Charo introduced Patrick Karst and three more tuxedo-clad band members with names she cheekily tweaked — Patricio, Paco, Mateo, Pablo — and executed a disco-infused routine, singing “Hot, Hot, Hot,” “Chiquitita” and “Fernando,” twirling her arms like an articulated Barbie doll and offering workout tips in between deep squats. A couple of numbers in, she descended to the audience, clutched a random man’s head into her chest, tried to scramble into another’s lap and then greeted yet another by peeling his Champion hoodie over his head. “You’re beautiful!” she told us when she returned to the stage. “Where is the naked guy? You’re so sexy!”

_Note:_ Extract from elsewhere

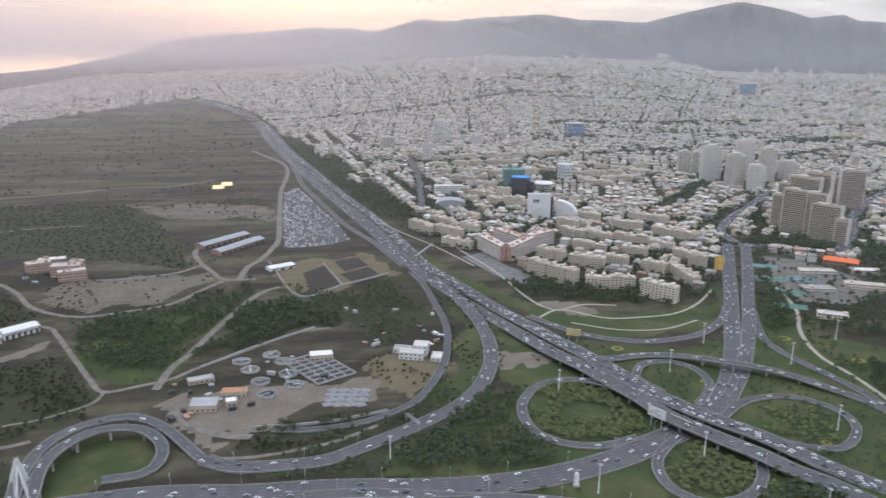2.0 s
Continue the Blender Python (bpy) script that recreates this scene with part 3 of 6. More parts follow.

“Now that you know me very well, I will sit down and play my guitar,” Charo announced. She clipped on a floor-length tiered white-and-gold skirt, designed by Carmen, and perched on a stool. She began with “Caliente,” a track from “Guitar Passion,” then transitioned into “Recuerdos de la Alhambra,” a notoriously difficult classical guitar solo piece that creates the illusory sound of falling water. It was an intensely personal song that, she would tell me later, “nobody with a brain would play in a gambling place,” but that she, after decades of practice, was finally ready to perform live, with zero accompaniment. As she played it, she was also playing the story of her career, from the flashy hustle to the sublime payoff.
Once again, she had used her irresistible showmanship to carve out a space where she could define herself on her own terms. “I want to go out gambling with you tonight! The machines are full and waiting for us,” she said. “But I don’t work for the Mohegan Sun. I work for you.” So she played one last song on the guitar, only because, she flattered us, “you are a very sophisticated audience.”